As with the follow graph, retrieving tweets can be quick and simple or have some more bells and whistles. Here’s the simplest version:
select
*
from tweet;
While appealingly short, this query will fetch some columns (like insertion and modification times) that we don’t want. A longer query for a smaller file might go:
select
tweet_id, -- Twitter's ID for the tweet
user_id, -- Twitter's ID for the user who posted it
content, -- the tweet text
-- is this tweet an RT?
retweeted_status_id is not null as is_retweet,
-- is this tweet a reply to another tweet?
in_reply_to_status_id is not null as is_reply,
-- is this tweet a QT of another tweet?
quoted_status_id is not null as is_quote_tweet,
create_dt, -- when the tweet was posted
lang, -- Twitter's autodetected language of the tweet
retweet_count, -- as of when we fetched the tweet
favorite_count, -- as of when we fetched the tweet
source -- the app or Twitter client with which the tweet was posted
from tweet;
This query still leaves a few data formatting issues we could fix: the
source
field is unstandardized and the content
field is totally
freeform text which can include newlines. These aren’t hard to fix, though:
select
tweet_id,
user_id,
regexp_replace(content, '[\n\r]+', ' ', 'g') as content,
retweeted_status_id is not null as is_retweet,
in_reply_to_status_id is not null as is_reply,
quoted_status_id is not null as is_quote_tweet,
create_dt,
lang,
retweet_count,
favorite_count,
case source
when 'Twitter for iPhone' then 'iPhone'
when 'Twitter for Android' then 'Android'
when 'Twitter Web App' then 'Desktop'
when 'Twitter Web Client' then 'Desktop'
when 'TweetDeck' then 'Desktop'
else 'Other' -- you could of course code more of these
end as source_collapsed
from tweet;
What if you wanted to see the text of the retweeted, quoted or replied-to
statuses for those tweets which are RTs, QTs or replies?
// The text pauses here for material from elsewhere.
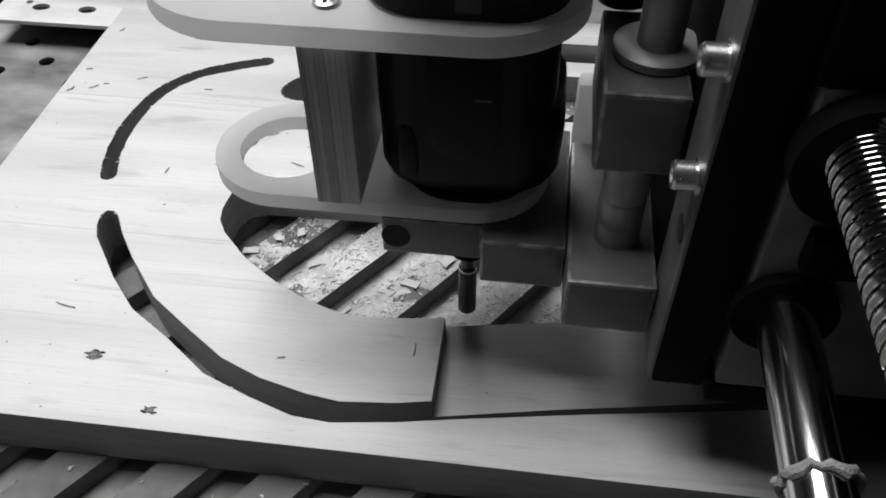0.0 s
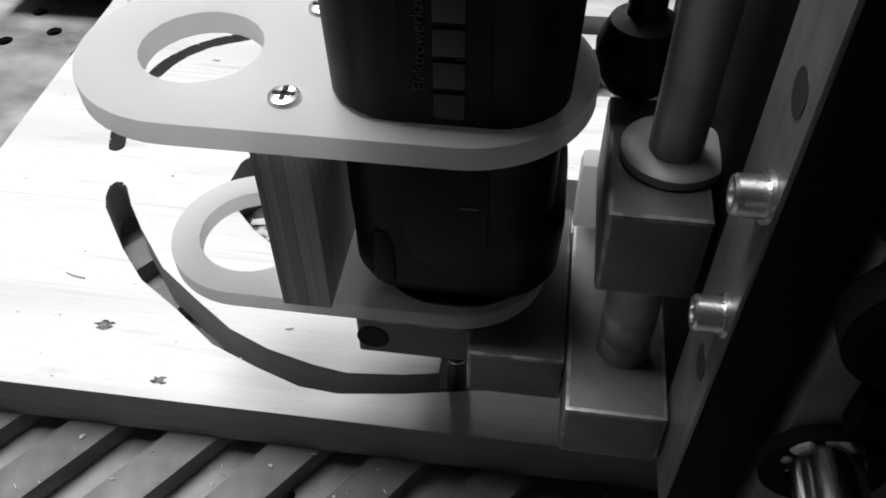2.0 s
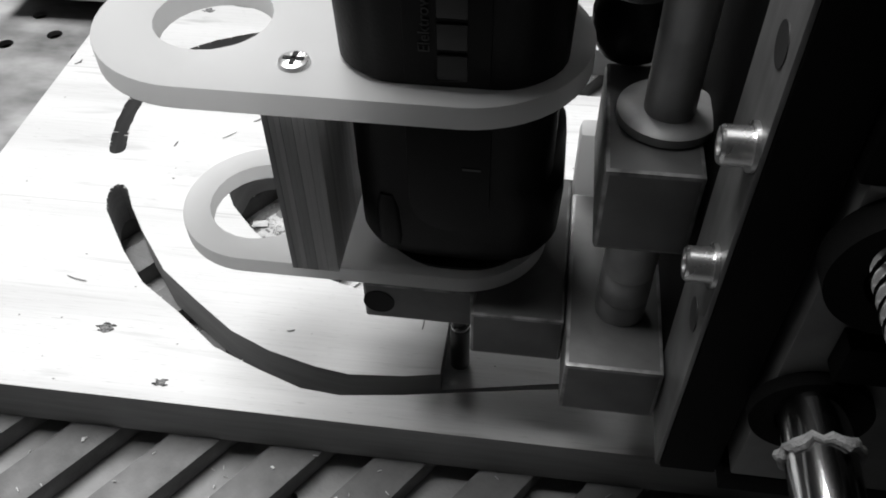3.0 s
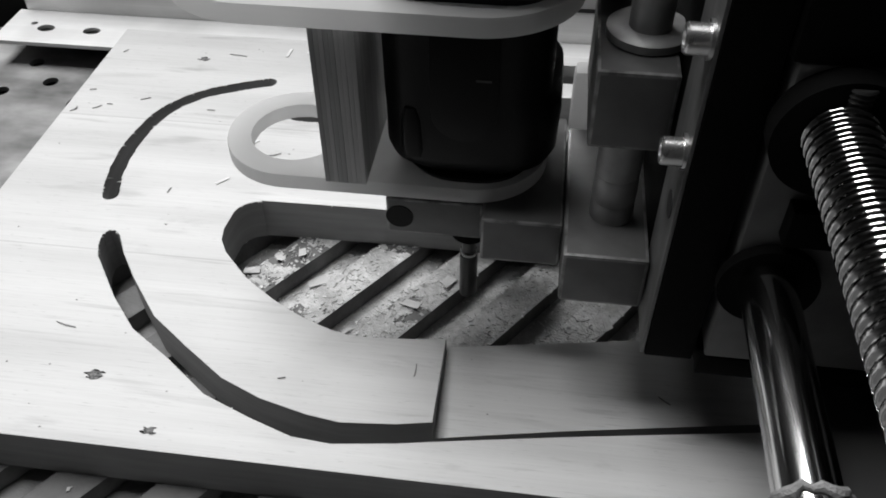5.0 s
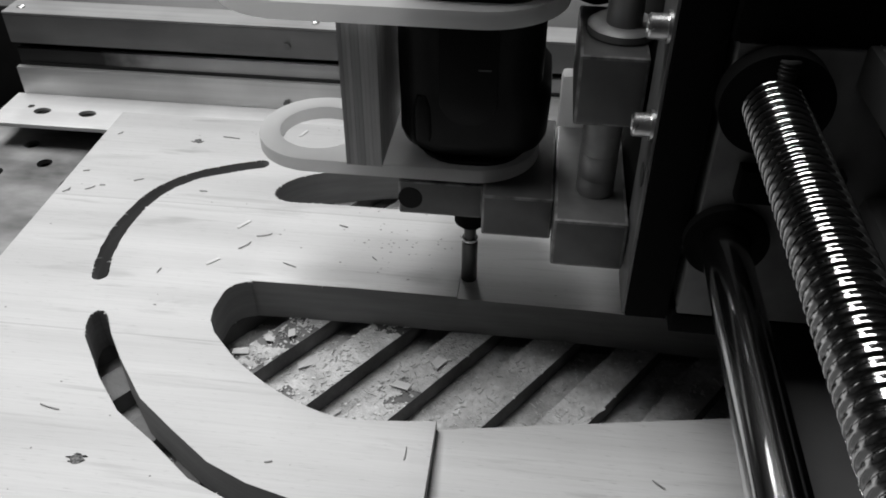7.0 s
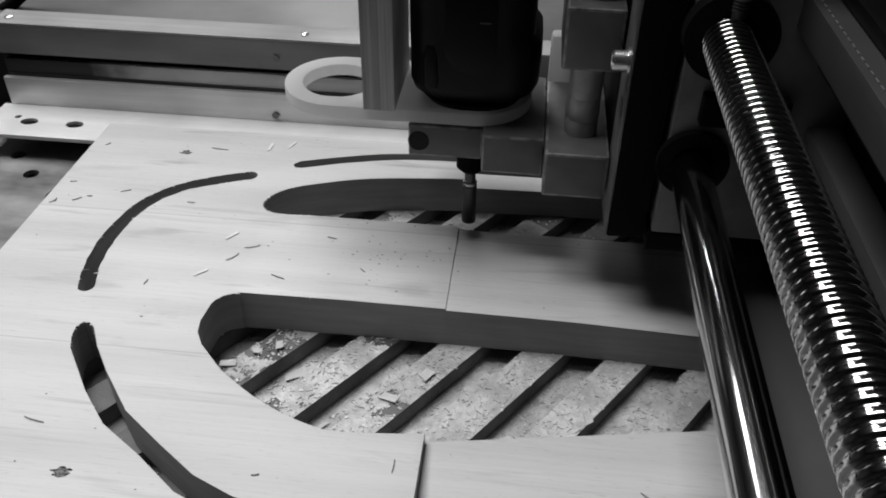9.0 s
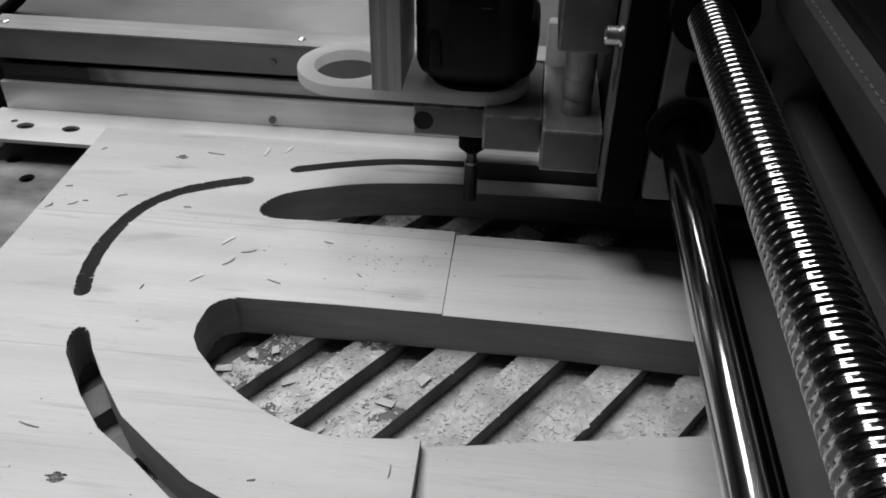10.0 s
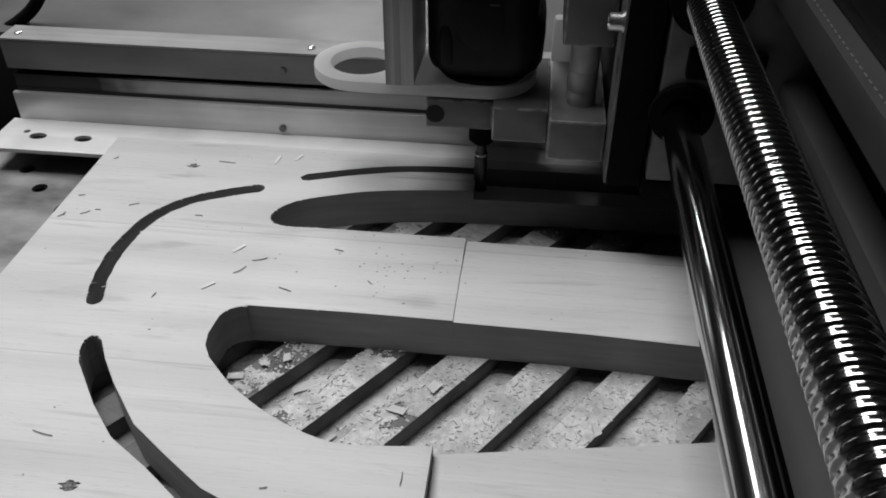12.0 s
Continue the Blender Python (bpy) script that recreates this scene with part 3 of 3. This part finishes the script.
# ---- travel of the tool ----
# seconds, sideways, along the bridge, height of the cutter's tip
TRAVEL = [(0.0, 6.2, 366.1, -9.0), (0.5, 6.4, 342.6, -11.5), (1.0, 6.4, 319.8, -13.5), (1.5, 6.0, 296.0, -14.5), (2.0, 5.2, 279.3, -15.2),
          (2.2, 4.4, 277.0, -15.3), (2.5, 3.4, 281.1, -15.2), (3.0, 3.4, 301.8, -13.5), (4.0, 3.1, 349.5, -9.5), (5.0, 2.7, 397.0, -6.0),
          (5.5, 2.4, 421.2, -4.4), (6.0, 1.6, 444.3, -2.8), (6.5, 0.9, 468.4, -1.4), (7.0, 0.4, 491.5, -0.6), (8.0, 0.5, 540.0, -1.0),
          (9.0, 0.7, 587.5, -2.6), (9.5, 0.8, 610.5, -4.4), (10.0, 0.9, 635.6, -6.6), (10.5, 0.7, 658.9, -10.0), (11.0, 0.3, 674.0, -12.4),
          (11.5, -1.2, 674.5, -12.8), (12.0, -1.8, 669.5, -11.6)]


def travel(t, k=2):
    return float(np.interp(t, [r[0] for r in TRAVEL], [r[k] for r in TRAVEL]))


# ---- bridge: shaft, screw and beam ----
PITCH = 6.28
BRIDGE_Y = 400  # the bridge turns about this place


def along(bm):
    """Moves a part from the plan into the bridge's own space."""
    bmesh.ops.translate(bm, verts=bm.verts[:], vec=(0, -BRIDGE_Y * U, 0))
    return bm


def bridge():
    b = thing("gantry_bridge", "dark gantry bridge with a steel shaft and a ball screw", "gantry")
    part("guide_shaft", along(lathe([(11.9, -260), (12.7, -258), (12.7, 900), (11.9, 902)], "y", (110.5, 0, 135), 64)), shaft_steel, b, "polished steel guide shaft")
    # beam profile: a low ledge, then two grooves with a rounded ridge between them under the top bar
    part("beam_ledge", along(box(140, 260, -300, 900, 22, 30, 1)), beam_grey, b, "dull grey ledge at the foot of the beam")
    # Groove back and lip are black, so the shade inside is painted on.
    part("beam_groove", along(box(198, 214, -300, 900, 30.3, 206, 0)), black_paint_and_shade, b)
    part("beam_ridge", along(box(176, 197.6, -300, 900, 152, 168, 5)), dark_ridge, b, "rounded grey ridge along the beam")
    part("groove_lip", along(box(172, 197.6, -300, 900, 206.4, 229.6, 2)), black_paint_and_shade, b)
    part("beam_bar", along(box(154, 240, -300, 900, 230, 252, 1.0)), dark_alu, b)
    for i in range(92):
        part("edge_mark", along(box(158.2, 158.9, 20 + 8 * i, 24.5 + 8 * i, 252.05, 252.5, 0)), alu_worn, b)
    part("beam_rib", along(box(168, 196, -300, 900, 252.3, 262, 4)), black_gloss, b)
    part("beam_cover", along(box(204, 300, -300, 900, 252.3, 275, 8)), dark_alu, b)
    # screw: a rolled thread of rounded ridges
    own = bmesh.new()
    pitch, seg = PITCH, 24
    prof = ((0.0, 13.4), (0.05, 14.1), (0.12, 14.5), (0.24, 14.65), (0.46, 14.65), (0.58, 14.5), (0.65, 14.1), (0.70, 13.4), (0.78, 13.0), (0.92, 13.0))
    rows = []
    turns = 172
    for i in range(turns * seg + 1):
        a = 2 * math.pi * i / seg
        y = -630 + pitch * i / seg
        rows.append([own.verts.new(Vector((r * math.cos(a), y + f * pitch, r * math.sin(a))) * U) for f, r in prof])
    for i in range(turns * seg):
        for k in range(len(prof)):
            if k < len(prof) - 1:
                own.faces.new((rows[i][k], rows[i][k + 1], rows[i + 1][k + 1], rows[i + 1][k]))
            elif i + seg + 1 < len(rows):
                own.faces.new((rows[i][k], rows[i + seg][0], rows[i + seg + 1][0], rows[i + 1][k]))
    screw = part("ball_screw", own, screw_steel, b, "shiny rolled ball screw", smooth=1.2)
    screw.matrix_basis = pose(114.75 * U, 0, 223.5 * U)
    # felt ring of dust on the shaft
    own = bmesh.new()
    g = random.Random(5)
    ringsn, tube = 28, 8
    grid = []
    for i in range(ringsn):
        a = 2 * math.pi * i / ringsn
        rr = 2.1 * g.uniform(0.7, 1.4)
        c = Vector((110.5 + 13.6 * math.cos(a), 168 - BRIDGE_Y + g.uniform(-1.5, 1.5), 135 + 13.6 * math.sin(a)))
        out = Vector((math.cos(a), 0, math.sin(a)))
        grid.append([own.verts.new((c + out * rr * math.cos(2 * math.pi * j / tube) + Vector((0, rr * math.sin(2 * math.pi * j / tube), 0))) * U) for j in range(tube)])
    for i in range(ringsn):
        for j in range(tube):
            own.faces.new((grid[i][j], grid[(i + 1) % ringsn][j], grid[(i + 1) % ringsn][(j + 1) % tube], grid[i][(j + 1) % tube]))
    part("dust_ring", own, felt, b, "grey felt ring of dust round the shaft")
    return b, screw


# ---- carriage: black plate, bolts and bearing face (y from the cutter) ----
def cap_screw(parent, x, y, z):
    own = lathe([(5.4, 0), (6.5, 1), (6.5, 10), (5.8, 11), (3.6, 11), (3.3, 5)], "x", (0, 0, 0), 24)
    for v in own.verts:
        v.co.x = -v.co.x
    b = part("cap_screw", own, bolt_steel, parent, "bright socket cap screw")
    b.matrix_basis = pose(x * U, y * U, z * U)
    part("washer", lathe([(8.2, 0), (8.2, 1.6)], "x", (-1.7, 0, 0), 24), bolt_steel, b)
    return b


def carriage():
    c = thing("gantry_carriage", "black gantry carriage plate with bearing face and bolts", "machine carriage")
    # Its unseen rear reach is lengthened to shade the board.
    part("side_plate", box(65, 90, -99, 170, 66, 330, 1.2), black_paint_and_shade, c)
    part("plate_face", box(63, 64.8, -98, -58, 67, 329, 0.3), alu_worn, c, "milled bare metal face")
    for z in (195, 250):
        cap_screw(c, 63, -90, z)
    # Counterbores are flat dark discs; the shade of each recess is its colour.
    for z in (283, 160):
        part("counterbore", lathe([(7, 0), (7, 0.5), (3, 0.5)][::-1], "x", (62.6, -84, z), 20), dark_alu, c)
    part("bearing_face", box(94, 200, -104, 40, 76, 250, 1.5), bearing_grey, c)
    part("top_cover", box(90.5, 230, -105, 40, 250.5, 330, 1.5), black_paint_and_shade, c)
    part("nut_flange", lathe([(27, -116), (27, -104), (15.2, -104), (15.2, -116)], "y", (115, 0, 223.5), 40), rubber, c)
    part("wiper", lathe([(23, -110), (23, -104), (13.5, -104), (13.5, -110)], "y", (110.5, 0, 135), 40), rubber, c)
    part("grease_nipple", lathe([(6, 236), (6, 240), (6.6, 241), (6, 242), (6.6, 243), (6, 244), (6.6, 245), (6, 246), (6.6, 247), (6, 248)], "z", (116, -112, 0), 20), dark_alu, c)
    part("connector", box(108, 160, -114, -104, 165, 185, 1), black_paint_and_shade, c)
    part("lower_guard", box(92, 200, -103, 30, 60, 74, 1), black_paint_and_shade, c)
    return c


def worn_edges(ob):
    """The narrow rounded edges of a machined block are rubbed bright."""
    ob.data.materials.append(rubbed_edge)
    ob.data.polygons.foreach_set("material_index", [0 if max(abs(c) for c in p.normal) > 0.99 else 1 for p in ob.data.polygons])


# ---- router spindle on its slide (height from the cutter's tip) ----
def spindle():
    s = thing("router_spindle", "black router spindle clamped in grey blocks with milky plates", "router")
    # cutter and collet
    cutter = part("cutter", lathe([(1, 0), (6, 0), (6, 36), (4.6, 37), (4.6, 52)], "z", (-40, 4, 0), 24), carbide, s, "dark steel cutter")
    part("collar_ring", lathe([(4.7, 37.2), (5.9, 37.6), (5.9, 39.6), (4.7, 40)], "z", (-40, 4, 0), 24), bolt_steel, cutter, "bright narrow ring")
    part("collet_nut", lathe([(5.3, 48), (8, 50), (12, 54), (12, 70), (10, 72), (10, 86)], "z", (-40, 6, 0), 24), rubber, s)
    # clamp blocks
    # Runs back out of view so that it shades the back of the board.
    part("clamp_block", box(-86.5, -29.3, -30, 90, 82, 108.5, 1.6), cast_grey, s)
    # Flat black disc on the face, coloured like a shaded bore.
    part("clamp_hole", lathe([(8.2, -30.5), (8.2, -29.9)], "y", (-78.5, 0, 95), 24), hole_dark, s)
    part("clamp_tab", box(-29, 16.7, -46, 58, 81, 112, 1.6), cast_grey, s)
    part("bearing_block", box(17, 62, -75, 40, 83, 118, 2.0), cast_grey, s)
    # Added out of sight behind the motor, only to shade the board.
    part("hidden_shade_tab", box(-29, 2, 58.3, 90, 81, 108, 1.6), cast_grey, s)
    part("rear_post", box(29, 42, 64, 72, 104.3, 180, 1.5), dark_alu, s)
    # Added out of sight behind the bracket to keep light off the board.
    part("rear_block", box(26, 64, 40.5, 100, 83, 104, 2.0), cast_grey, s)
    part("upper_block", box(23, 62.5, -50, 24, 170, 214, 2.0), cast_grey, s)
    part("slide_shaft", lathe([(11.8, 118), (11.8, 128), (11.2, 130), (11.8, 131), (11.8, 146), (11.3, 147), (11.8, 149), (11.8, 170.5)], "z", (42, -38, 0), 32),
         zshaft_steel, s, "greasy steel slide shaft")
    part("upper_shaft", lathe([(10.5, 214), (10.5, 256), (10.2, 257), (10.5, 259), (10.5, 360)], "z", (48, -16, 0), 32), zshaft_steel, s, "greasy steel slide shaft")
    part("shaft_collar", lathe([(19, 213.6), (21, 215), (21, 219), (18, 221), (11, 221)], "z", (48, -14, 0), 36), zshaft_steel, s)
    part("cable_gland", lathe([(6, 214), (14, 218), (18, 226), (18.5, 238), (14, 248), (8, 251), (8, 262), (3, 264)], "z", (33, 30, 0), 20), black_plastic, s, "black rubber cable gland")
    part("rear_bracket", box(17.5, 40, 47, 62, 104.3, 153, 4), frosted, s, "milky plastic bracket behind the motor")

    for ob in s.children:
        if ob.name.split(".")[0] in ("clamp_block", "clamp_tab", "bearing_block", "upper_block", "rear_block"):
            worn_edges(ob)

    # plates
    def stadium(z0, z1, xa, xb, y, r, hole):
        rim = arc(xa, y, r, 90, 270, 24) + arc(xb, y, r, -90, 90, 24)
        return prism([rim, arc(xa, y, hole, 0, 345, 23)], z0, z1, 0.8)

    part("lower_plate", stadium(112.4, 122, -147, -38, 10, 43, 28.5), frosted, s, "milky plastic plate with a round opening")
    part("upper_plate", stadium(222.6, 233.5, -151, -36, 10.6, 53, 26.5), frosted, s, "milky plastic plate with a round opening")
    spacer = part("wood_spacer", box(-118.6, -96.0, -34, 40, 122.6, 222.0, 0.3), ply, s, "laminated wood spacer block")
    for i in range(9):
        x = -119 + 23.5 * i / 9
        part("ply_layer", box(x, x + 2.58, -36 + 0.15 * (i % 2), 42, 122.2, 222.4, 0.12), ply, spacer)
    for y in (-21, 45):
        h = part("plate_screw", lathe([(7.0, 233.5), (6.4, 235.4), (5.2, 236.0), (1.0, 236.0)], "z", (-106, y, 0), 20), bolt_steel, s, "cross-head screw")
        part("cross_slot", box(-110.5, -101.5, y - 0.9, y + 0.9, 235.9, 236.5, 0, box(-106.9, -105.1, y - 4.5, y + 4.5, 235.9, 236.5, 0)), hole_dark, h)

    # motor body: rounded sections, one above another
    def loft(sections, n=7):
        own = bmesh.new()
        rings = [[own.verts.new(Vector((x, y, z)) * U) for x, y in rounded_box_outline(x0, x1, y0, y1, r, n)] for z, x0, x1, y0, y1, r in sections]
        for a, b in zip(rings, rings[1:]):
            for i in range(len(a)):
                own.faces.new((a[i], a[(i + 1) % len(a)], b[(i + 1) % len(a)], b[i]))
        own.faces.new(rings[0])
        own.faces.new(rings[-1])
        return own

    part("neck", loft([(122, -76, -4, -27, 44, 30), (126, -78, -2, -29, 46, 30), (127, -80, 0, -27, 48, 28)]), black_plastic, s)
    part("lower_housing", loft([(127.2, -79, 0, -24, 50, 26), (133, -85, 6, -28, 54, 24), (140, -87, 9, -30, 56, 24), (164, -87, 10, -30, 58, 24), (172, -87, 9, -30, 58, 22),
                                (178, -87, 4, -30, 58, 22), (222.4, -87, 4, -31, 60, 22)]), black_plastic, s, "black plastic gear housing")
    part("upper_housing", loft([(233.7, -86, 2, -30, 64, 24), (236, -90, 6, -31, 66, 26), (420, -96, 12, -31, 74, 26)]), black_plastic, s, "black plastic motor housing")
    # front panel with a rounded foot
    rim = [(-59, 224)] + [(x, z) for x, z in arc(-41, 172, 18, 180, 360, 12)] + [(-23, 224)]
    own = prism([rim], 0, 1.6, 0.4)
    for v in own.verts:
        v.co = Vector((v.co.x, -30.2 * U - v.co.z, v.co.y))
    part("front_panel", own, black_gloss, s)
    part("side_grip", loft([(140, -74, -64, -30.3, -26, 2), (146, -75, -63, -31.2, -26, 3), (164, -75, -64, -31.2, -26, 3), (172, -73, -66, -30.2, -26, 2)], 3), black_plastic, s)
    part("label_strip", box(-58, -24, -32.4, -31.2, 236, 420, 0.5), black_gloss, s, "glossy black label strip")
    # brand marking as a plain block, small writing as bars
    for i in range(5):
        part("brand_mark", box(-45, -33, -33.2, -32.5, 239 + 13.5 * i, 250.5 + 13.5 * i, 0.8), grey_print, s, "faint grey marking block")
    data = bpy.data.curves.new("small_print", "FONT")
    data.body, data.size, data.extrude = "Elektrowerkzeuge", 6.6 * U, 0.15 * U
    data.materials.append(grey_print)
    words = new("small_print", data)
    words.parent = s
    words.matrix_basis = Matrix(((0, -1, 0, -47.6 * U), (0, 0, -1, -32.9 * U), (1, 0, 0, 251 * U), (0, 0, 0, 1)))
    tagged(words, label="small line of grey print")
    part("latch_mark", box(-35, -27, -32.2, -31.9, 192, 193.2, 0), grey_print, s)
    return s


bridge_ob, screw_ob = bridge()
carriage_ob = carriage()
spindle_ob = spindle()


# ---- movement ----
def motions():
    # the bridge's turn, tilt and sideways drift are fitted to the camera's view
    walk(bridge_ob, [(r[0], pose((r[1] - 0.0143 * (r[2] - BRIDGE_Y)) * U, BRIDGE_Y * U, 0, -1.70, 0, -0.82)) for r in TRAVEL])
    walk(carriage_ob, [(r[0], pose(r[1] * U, r[2] * U, 0)) for r in TRAVEL])
    walk(spindle_ob, [(r[0], pose(r[1] * U, r[2] * U, r[3] * U)) for r in TRAVEL])
    rows = []
    for i in range(721):
        t = i / 60
        rows.append((t, pose(114.75 * U, 0, 223.5 * U, 0, -360 * travel(t) / PITCH, 0)))
    walk(screw_ob, rows)


motions()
Just (left) join the
tweet
table to itself:
select
tw.tweet_id,
tw.user_id,
regexp_replace(tw.content, '[\n\r]+', ' ', 'g') as content,
regexp_replace(twr.content, '[\n\r]+', ' ', 'g') as retweeted_status_content,
regexp_replace(twq.content, '[\n\r]+', ' ', 'g') as quoted_status_content,
regexp_replace(twp.content, '[\n\r]+', ' ', 'g') as in_reply_to_status_content,
tw.retweeted_status_id is not null as is_retweet,
tw.in_reply_to_status_id is not null as is_reply,
tw.quoted_status_id is not null as is_quote_tweet,
tw.create_dt,
tw.lang,
tw.retweet_count,
tw.favorite_count,
case tw.source
when 'Twitter for iPhone' then 'iPhone'
when 'Twitter for Android' then 'Android'
when 'Twitter Web App' then 'Desktop'
when 'Twitter Web Client' then 'Desktop'
when 'TweetDeck' then 'Desktop'
else 'Other'
end as source_collapsed
from tweet tw
left join tweet twr on twr.tweet_id = tw.retweeted_status_id
left join tweet twq on twr.tweet_id = tw.quoted_status_id
left join tweet twp on twr.tweet_id = tw.in_reply_to_status_id;
It is worth noting that while we receive the IDs of retweeted, quoted or
replied-to statuses for all RTs, QTs and replies, Twitter’s API returns full
tweet objects only for retweeted statuses. Accordingly this query may not
return text for quoted and replied-to statuses, even though there are IDs
recorded for them in the table. (This situation is reflected in the foreign-key
constraints on the tweet
table: retweeted_status_id
is a
self-referencing foreign key back to the tweet
table, but the
quoted_status_id
and in_reply_to_status_id
fields may be NULL.)
Finally, let’s say we wanted to filter to only tweets posted by a certain tagged set of users and within a certain period of time. As in the follow graph vignette, you can achieve the first with a join to a temporary table or CTE and the second with a WHERE-clause filter:
with tmp_universe as
(
select
u.user_id
from "user" u -- standard sql reserves this table name, need to quote it
inner join user_tag ut using(user_id)
inner join tag ta using(tag_id)
where
-- just an example of using tagging, a tag
-- with this name is not created automatically
ta.name = 'universe'
)
select
tw.tweet_id,
tw.user_id,
regexp_replace(tw.content, '[\n\r]+', ' ', 'g') as content,
regexp_replace(twr.content, '[\n\r]+', ' ', 'g') as retweeted_status_content,
regexp_replace(twq.content, '[\n\r]+', ' ', 'g') as quoted_status_content,
regexp_replace(twp.content, '[\n\r]+', ' ', 'g') as in_reply_to_status_content,
tw.retweeted_status_id is not null as is_retweet,
tw.in_reply_to_status_id is not null as is_reply,
tw.quoted_status_id is not null as is_quote_tweet,
tw.create_dt,
tw.lang,
tw.retweet_count,
tw.favorite_count,
case tw.source
when 'Twitter for iPhone' then 'iPhone'
when 'Twitter for Android' then 'Android'
when 'Twitter Web App' then 'Desktop'
when 'Twitter Web Client' then 'Desktop'
when 'TweetDeck' then 'Desktop'
else 'Other'
end as source_collapsed
from tweet tw
inner join tmp_universe tu on tu.user_id = tw.user_id
left join tweet twr on twr.tweet_id = tw.retweeted_status_id
left join tweet twq on twr.tweet_id = tw.quoted_status_id
left join tweet twp on twr.tweet_id = tw.in_reply_to_status_id
where
tw.create_dt >= '2020-01-01' and
tw.create_dt <= '2020-06-01';
And that’s it! Another vignette on exporting graph structures extracted from tweets discusses how to work with the mention, retweet, quote-tweet and reply networks over users that their tweets give rise to.